I plugged both my zipped shapefiles into the app and download a CSV of them. I then brought those into Alteryx and ran my workflow again (still unioning on latitude and longitude). I also made a Data field so I can easily check which data source a row was coming from.
Bringing the Polygons into Tableau
Now that I had my data as a CSV that I could use for a polygon map, I brought it back into Tableau. Each data set had a different set of points and paths, so I first calculated different paths for each one:
Having changed my Mark type to Polygon, I brought the Avg(Lat) and Avg(Long) to Rows and Columns. On the first Marks card, I looked at the redlining data; I brought the ID to Detail, my Point ID Redline calculation to Path, and then its classification to Color:
I knew I was on the right track because even with this new unioned data source, I was only seeing data from my redlining data; essentially by using that Point ID calculation instead of Geometry, I was able to only see part of my data:
I duplicated my Avg(Longitude) and made a dual axis. On the second Marks card, I brought the census block ID to Detail, my Point ID Redline calculation to Path and then added a border.

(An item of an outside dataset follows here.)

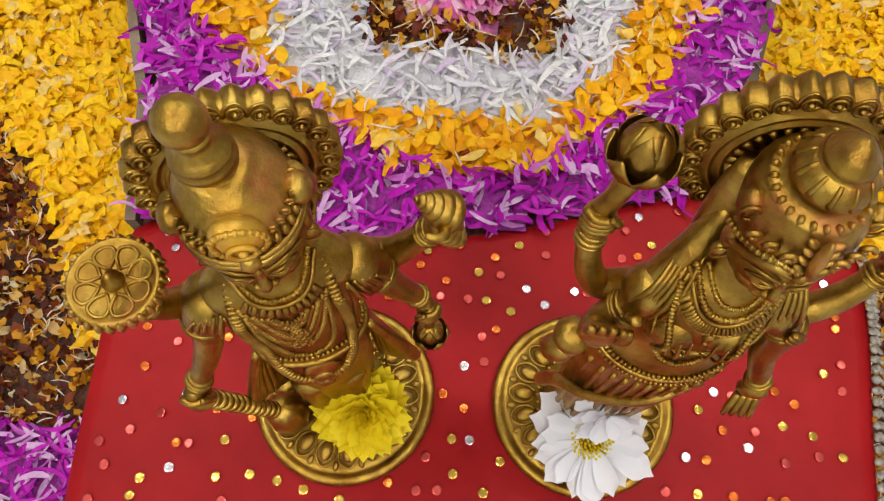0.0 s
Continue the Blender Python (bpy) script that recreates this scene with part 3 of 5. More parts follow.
def lotus_base(bm, r):
    lathe(bm, [(0, 0.0), (r, 0.0), (r, 0.0030), (r - 0.0016, 0.0046), (r - 0.0042, 0.0048), (r - 0.0052, 0.0036), (r - 0.0075, 0.0036), (r - 0.009, 0.0060), (r * 0.52, 0.0078), (r * 0.50, 0.0105), (0, 0.0105)], seg=64)
    n = 18
    for k in range(n):
        a = 360 * k / n
        ca, sa = math.cos(radians(a)), math.sin(radians(a))
        ell(bm, (ca * r * 0.66, sa * r * 0.66, 0.0072), (0.0052, 0.0032, 0.0020), (0, 10, a), 12, 8)
        tube(bm, [(ca * r * 0.54 + q * ca * 0.0125 - s * sa, sa * r * 0.54 + q * sa * 0.0125 + s * ca, 0.0076 - q * 0.0012, 0.0007) for q, s in ((0, 0.001), (0.3, 0.0042), (0.75, 0.0042), (1.05, 0.0), (0.75, -0.0042), (0.3, -0.0042), (0, -0.001))], seg=5, steps=3)
        b = radians(a + 180 / n)
        ell(bm, (math.cos(b) * r * 0.80, math.sin(b) * r * 0.80, 0.0060), (0.0026, 0.0016, 0.0011), (0, 10, a + 180 / n), 8, 6)
    for k in range(40):
        a = 2 * math.pi * k / 40
        ell(bm, (math.cos(a) * r * 0.515, math.sin(a) * r * 0.515, 0.0098), (0.0016, 0.0012, 0.0012), (0, 0, math.degrees(a)), 6, 5)


def halo(bm, c, r, n=26, thick=0.0046, lean=6):
    """An upright sunburst disc facing -y: a thick edge cut into pointed petals, each with a ringed stud, and two raised rings inside."""
    m = Matrix.Translation(c) @ pose(0, 0, 0, 90 - lean, 0, 0)
    n0 = len(bm.verts)
    per = 8

    def edge(f, z):
        lp = []
        for k in range(n * per):
            a = 2 * math.pi * k / (n * per)
            u = abs((k % per) / per * 2 - 1)  # 1 between two petals, 0 at a tip
            rr = r * f * (0.905 + 0.095 * (1 - u) ** 0.7)
            lp.append((rr * math.cos(a), rr * math.sin(a), z))
        return lp

    flat = lambda q, z: [(r * q * math.cos(2 * math.pi * k / (n * per)), r * q * math.sin(2 * math.pi * k / (n * per)), z) for k in range(n * per)]
    rings(bm, [flat(0.3, -thick), edge(0.97, -thick), edge(1.0, -thick * 0.8), edge(1.0, -0.0004), edge(0.965, 0.0001), flat(0.74, 0.0), flat(0.725, 0.0012), flat(0.695, 0.0012), flat(0.68, 0.0), flat(0.63, 0.0), flat(0.615, 0.0010), flat(0.585, 0.0010), flat(0.57, 0.0), flat(0.3, 0.0)])
    for k in range(n):
        a = 2 * math.pi * (k + 0.5) / n
        ca, sa = math.cos(a), math.sin(a)
        rr = r * 0.845
        ell(bm, (ca * rr, sa * rr, 0.0004), (r * 0.034, r * 0.034, 0.0011), (0, 0, 0), 8, 6)
        tube(bm, [(ca * rr + r * 0.066 * math.cos(q), sa * rr + r * 0.066 * math.sin(q), 0.0002, 0.00055) for q in np.linspace(0, 6.28, 11)], seg=5, steps=1)
        tube(bm, [(r * (0.80 * ca - s * 0.102 * sa), r * (0.80 * sa + s * 0.102 * ca), 0.0001, 0.0005) if u == 0 else (r * (0.975 * ca), r * (0.975 * sa), 0.0001, 0.0004) if u == 2 else (r * (0.915 * ca - s * 0.080 * sa), r * (0.915 * sa + s * 0.080 * ca), 0.0001, 0.0005) for u, s in ((0, -1), (1, -1), (2, 0), (1, 1), (0, 1))], seg=5, steps=2)
    for k in range(28):
        a = 2 * math.pi * k / 28
        tube(bm, [(math.cos(a) * r * 0.40, math.sin(a) * r * 0.40, 0.0002, 0.0007), (math.cos(a) * r * 0.56, math.sin(a) * r * 0.56, 0.0003, 0.0011)], seg=5, steps=1)
    bm.verts.ensure_lookup_table()
    for v in bm.verts[n0:]:
        v.co = m @ v.co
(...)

Now, I could see both datasets, formatted differently, yet still on the same sheet:
If you have two different spatial files that you would like to map in Tableau, that Geometry measure will work across the entire data source. This will work well for datasources that are at the same granularity. However, if you need a dual axis for two different granularities or layers of your data, I recommend converting those shapefiles to polygon files and changing what is on detail and how the path is calculated.